Granting again that he succeeded in acquiring all this traveled in all parts of the world and had the necessary long life to do so, how did he acquire the knowledge of those thing not belonging to the vegetable world? You are perhaps aware that some of the medicines unless mixed with the bill of the gall bladders of certain beast and birds on earth and sea, are inefficacious and not pure. As such is the case, his mode of investigation must be similar to the one relating to the vegetable world. He has no other alternative, but to investigate the birds and beasts of the world, slay them and examine their gall bladders.

Well let him has finished his investigations with the birds and beasts of this world, there remain now the animals of the sea. To know their nature it was just as necessary to dive down into the seas and investigate them also, as it was necessary for him to investigate the vegetable world. It does not matter if you do not know all these things, but you cannot deny the knowledge, that the animals of the sea live in the sea, and that to thoroughly know them he must necessarily dive in the sea and study them in that element. Tell me now can you reasonably say that these things were known through experience and experiment "I am completely at a loss to reply, he said.

"I will describe something more, said I, "which will convince you of the truth. You are probably aware that the biles of the different animals unless mixed with roots cannot form prescription." "Yes, he said.

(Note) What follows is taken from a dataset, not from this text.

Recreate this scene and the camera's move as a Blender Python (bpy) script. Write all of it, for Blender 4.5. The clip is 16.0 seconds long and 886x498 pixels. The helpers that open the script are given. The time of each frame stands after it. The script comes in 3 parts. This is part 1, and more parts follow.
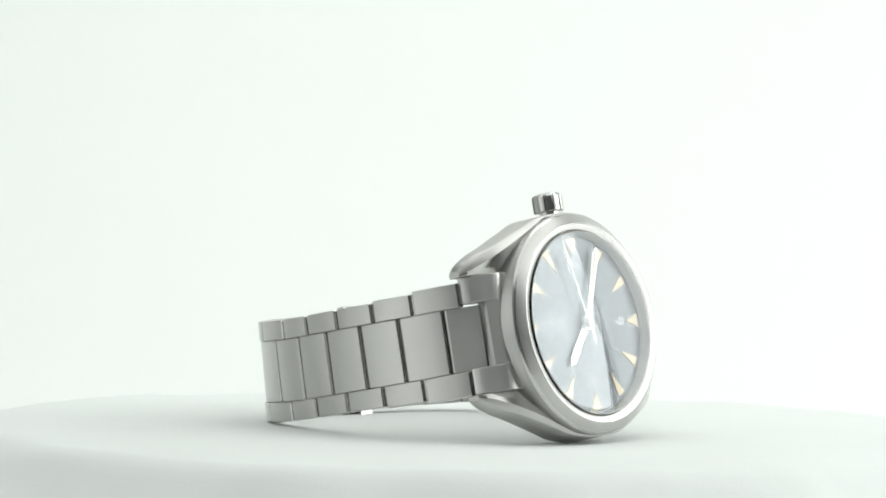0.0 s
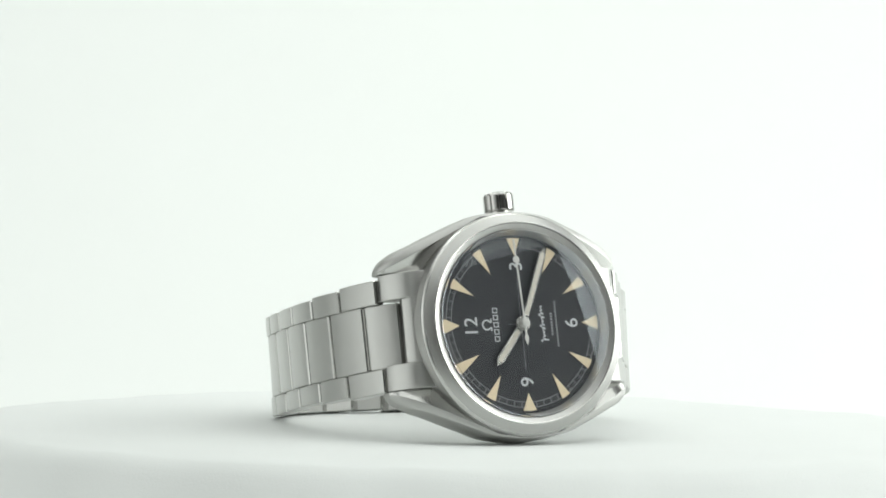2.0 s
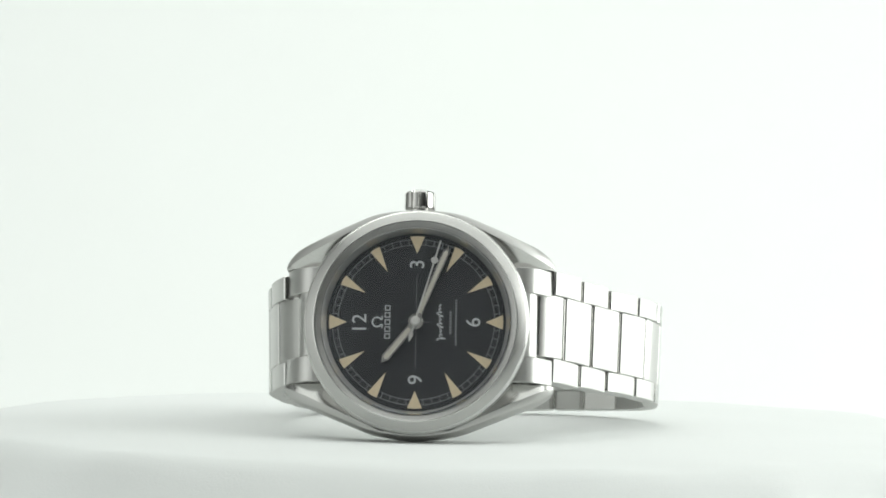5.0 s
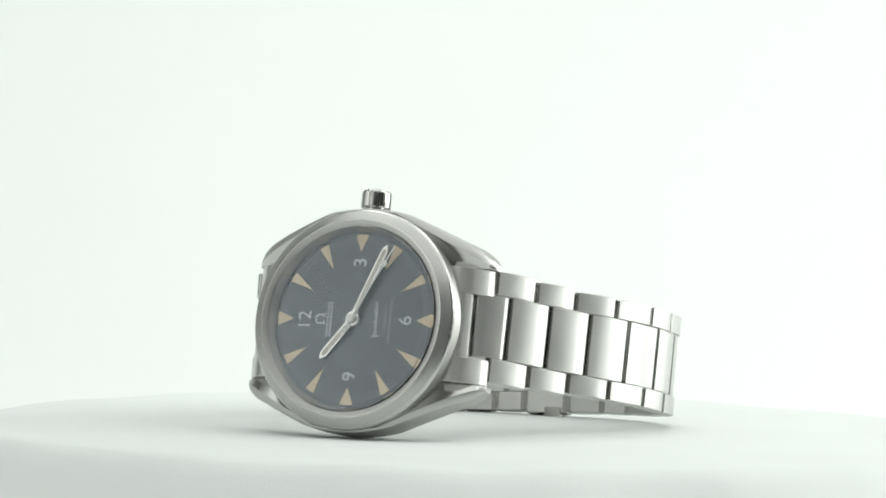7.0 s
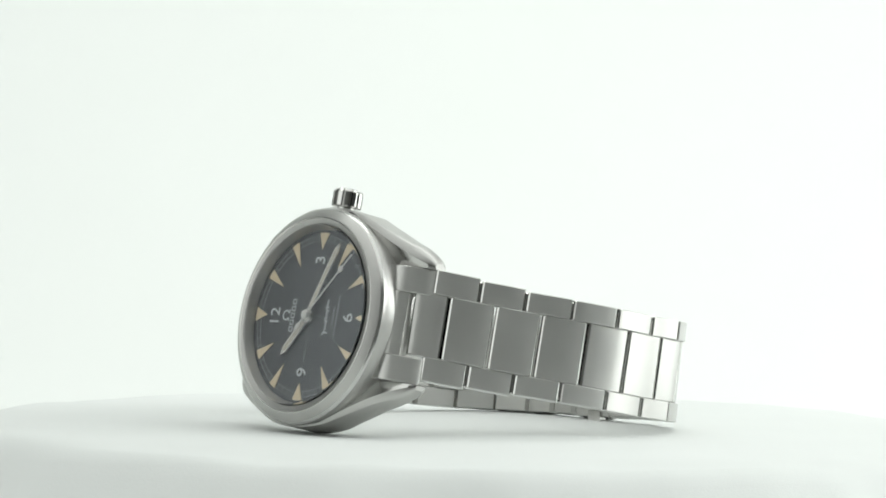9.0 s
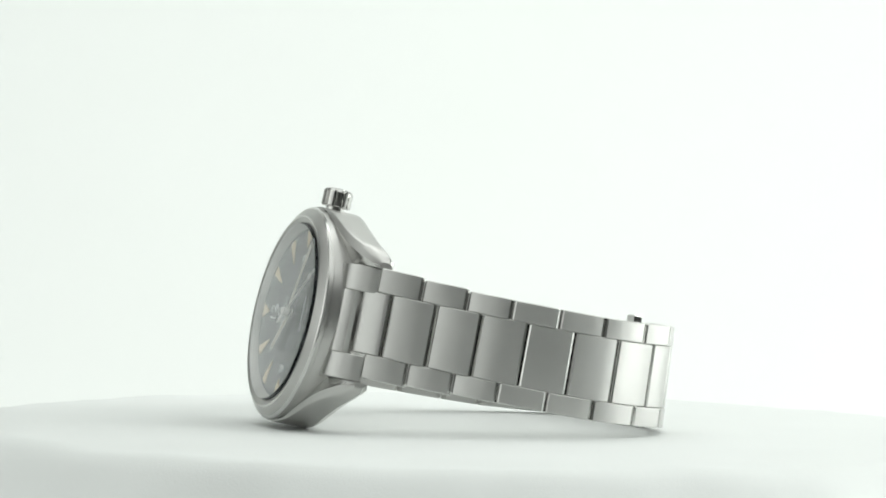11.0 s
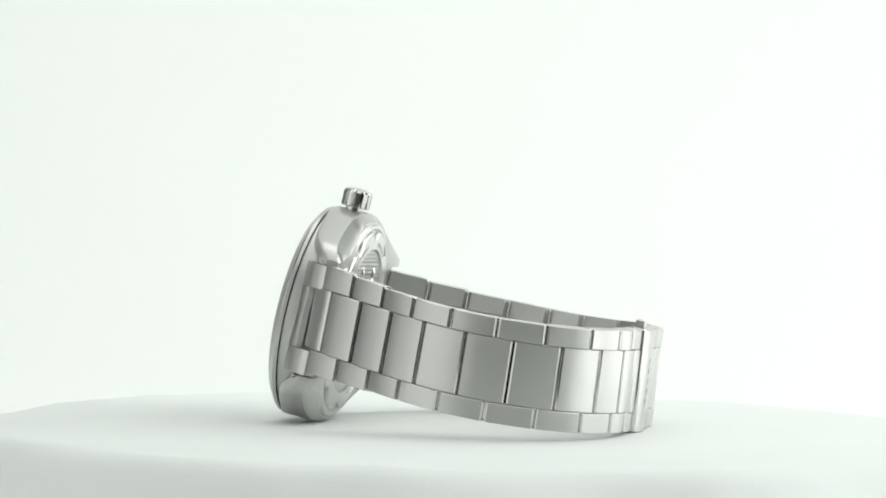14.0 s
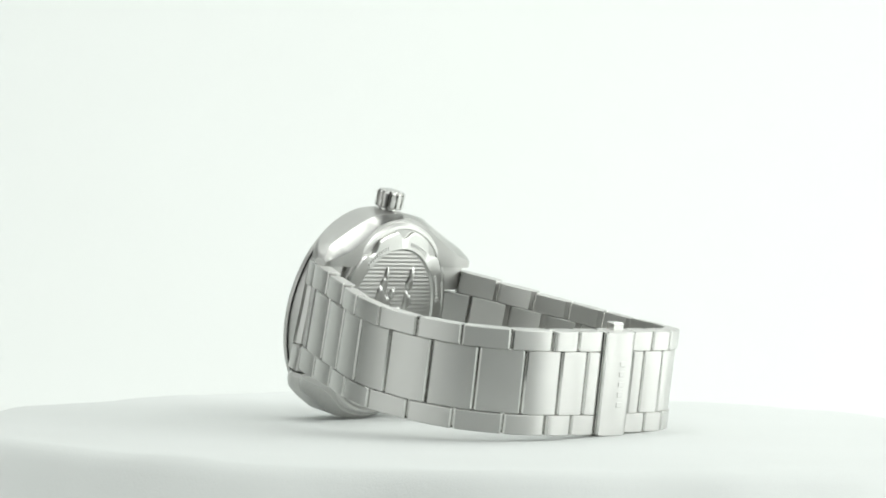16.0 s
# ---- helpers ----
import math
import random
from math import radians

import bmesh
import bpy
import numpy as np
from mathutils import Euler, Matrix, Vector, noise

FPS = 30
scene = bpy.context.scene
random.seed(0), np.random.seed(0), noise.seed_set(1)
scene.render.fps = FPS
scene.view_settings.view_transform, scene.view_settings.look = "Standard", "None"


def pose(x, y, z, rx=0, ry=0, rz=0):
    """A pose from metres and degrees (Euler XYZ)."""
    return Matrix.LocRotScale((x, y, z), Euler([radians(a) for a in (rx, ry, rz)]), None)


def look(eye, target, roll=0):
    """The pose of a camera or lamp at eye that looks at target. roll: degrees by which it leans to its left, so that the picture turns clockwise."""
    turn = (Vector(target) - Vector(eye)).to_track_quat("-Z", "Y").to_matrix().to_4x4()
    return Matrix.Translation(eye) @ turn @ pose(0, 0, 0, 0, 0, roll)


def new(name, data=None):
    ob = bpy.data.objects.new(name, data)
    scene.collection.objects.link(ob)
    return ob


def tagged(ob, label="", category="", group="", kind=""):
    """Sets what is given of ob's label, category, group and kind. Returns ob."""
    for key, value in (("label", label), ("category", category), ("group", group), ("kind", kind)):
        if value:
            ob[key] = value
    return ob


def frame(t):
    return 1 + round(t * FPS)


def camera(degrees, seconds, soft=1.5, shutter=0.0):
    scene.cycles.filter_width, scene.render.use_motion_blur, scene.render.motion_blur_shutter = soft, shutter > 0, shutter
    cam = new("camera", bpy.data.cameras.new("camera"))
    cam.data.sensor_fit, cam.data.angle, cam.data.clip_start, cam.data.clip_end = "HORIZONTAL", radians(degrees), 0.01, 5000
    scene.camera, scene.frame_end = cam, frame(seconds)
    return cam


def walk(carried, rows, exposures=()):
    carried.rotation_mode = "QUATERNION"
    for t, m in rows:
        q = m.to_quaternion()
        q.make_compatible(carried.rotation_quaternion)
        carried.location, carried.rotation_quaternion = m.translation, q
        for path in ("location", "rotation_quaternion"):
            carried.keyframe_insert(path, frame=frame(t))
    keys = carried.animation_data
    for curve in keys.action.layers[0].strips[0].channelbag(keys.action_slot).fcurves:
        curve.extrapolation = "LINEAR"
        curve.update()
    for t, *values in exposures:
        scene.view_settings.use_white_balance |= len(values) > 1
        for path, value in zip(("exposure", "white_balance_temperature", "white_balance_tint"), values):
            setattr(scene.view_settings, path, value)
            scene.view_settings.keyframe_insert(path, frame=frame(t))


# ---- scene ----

MM = 0.001

# ---- camera: it stands still before a turntable that spins ----
cam = camera(15.034, 16.0, soft=1.8)
CAM_POSE = pose(0, -0.6112, 0.04648, 0, 0, 0.48) @ pose(0, 0, 0, -1.364) @ pose(0, 0, 0, 0, -1.056) @ pose(0, 0, 0, 90)
walk(cam, [(0.0, CAM_POSE), (16.0, CAM_POSE)])


def turn(t):
    """The turntable's angle in degrees."""
    return 49.84 - 10.858 * t


# the watch on the turntable: crown up, dial leaning back
WATCH_ON_TABLE = (Matrix.Translation((-6.85 * MM, -31.50 * MM, 19.89 * MM))
                  @ pose(0, 0, 0, -12.38)
                  @ Matrix(((0, -1, 0, 0), (0, 0, -1, 0), (1, 0, 0, 0), (0, 0, 0, 1)))
                  @ pose(0, 0, 0, 0, 0, 1.11))

# ---- light: soft boxes above, to one side, and on the white sweep ----
world = bpy.data.worlds.new("studio")
world.use_nodes = True
world.node_tree.nodes["Background"].inputs["Color"].default_value = (0.93, 1.0, 0.95, 1)
world.node_tree.nodes["Background"].inputs["Strength"].default_value = 0.05
scene.world = world
scene.view_settings.exposure = -0.26


def soft_box(name, eye, target, w, h, watts, color):
    data = bpy.data.lights.new(name, "AREA")
    data.shape, data.size, data.size_y, data.energy, data.color = "RECTANGLE", w, h, watts, color
    ob = new(name, data)
    ob.matrix_world = look(eye, target)
    return ob


COOL = (0.959, 1.0, 0.969)
soft_box("top_light", (0.05, -0.12, 0.82), (0.0, -0.06, 0.0), 1.3, 1.2, 6.2, COOL)
soft_box("side_light", (0.655, -0.06, 0.24), (0.0, -0.02, 0.03), 0.40, 0.40, 2.8, COOL)
soft_box("rear_side_light", (0.69, 0.395, 0.19), (0.0, 0.0, 0.03), 0.50, 0.5, 2.3, COOL)
soft_box("key_light", (0.62, -0.30, 0.62), (0.0, 0.0, 0.0), 0.5, 0.4, 1.0, COOL)
fill_light = soft_box("fill_light", (-0.92, -0.48, 0.32), (0.0, 0.0, 0.03), 1.9, 1.2, 2.2, COOL)
fill_light.data.spread = radians(86)
soft_box("backdrop_light", (0.05, 0.30, 0.95), (0.05, 0.95, 0.25), 1.7, 0.3, 5.8, COOL)


# ---- materials ----
def material(name, base, rough, metal=0.0):
    m = bpy.data.materials.new(name)
    m.use_nodes = True
    b = m.node_tree.nodes["Principled BSDF"]
    b.inputs["Base Color"].default_value = (*base, 1)
    b.inputs["Roughness"].default_value = rough
    b.inputs["Metallic"].default_value = metal
    return m, m.node_tree, b


def wire(tree, a, out, b, into):
    tree.links.new(a.outputs[out], b.inputs[into])


def grain(tree, scale3, noise_scale, detail=3.0):
    co = tree.nodes.new("ShaderNodeTexCoord")
    mp = tree.nodes.new("ShaderNodeMapping")
    nz = tree.nodes.new("ShaderNodeTexNoise")
    mp.inputs["Scale"].default_value = scale3
    nz.inputs["Scale"].default_value = noise_scale
    nz.inputs["Detail"].default_value = detail
    wire(tree, co, "Object", mp, "Vector")
    wire(tree, mp, "Vector", nz, "Vector")
    return nz


def spread(tree, src, lo, hi):
    r = tree.nodes.new("ShaderNodeMapRange")
    r.inputs["To Min"].default_value, r.inputs["To Max"].default_value = lo, hi
    wire(tree, src, "Fac", r, "Value")
    return r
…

"Tell me, said I, How he fixed the exact weights of medicine to such a nicety? As you are a physician you probably know only too well that you put four hundred 'miskals' of a particular leaf or fruit, and one or two or another in a compound prescription, some few 'miskals' sometimes less sometimes more till the prescription reaches a satisfactory point. When a particular dose of a particular medicine is given to a patient suffering from diarrhea, it cures him of it, yet the same medicine in large dose when given in a case of colic has quite an opposite effect, and set up purging. 

How came the physician by the knowledge of the effects of medicines? How he knows that one medicine would affect the head and not the foot, though it is easier for the medicine to descend than to rise, that if it is given for the lower extremities, it will not affect the higher though the head is near the mouth, and could be more easily affected? In the same way particular medicines carried the affected part by means of blood vessels are used for its different parts of the body. 

First of all these internal medicines reach the stomach and from thence by reason of their power are distributed to the different parts of the body. How did that wise man discover that the effect meant for the brain would not reach the hands, legs, loins, or abdomen, etc, or vice versa. Was it really possible for his senses to have known all these things?

Why do medicines administered for one part of the body produce no effect on the other parts? How did his senses know that a certain medicine affected the ears and not the eyes? Why do different medicines cure diseases in different parts? And how came senses, reason or discernment to know the places of all those parts concealed as, they are from external contemplation -blood vessels are hidden in muscles, and covered up with skin, to which the medicines reach? The senses by themselves cannot detect them.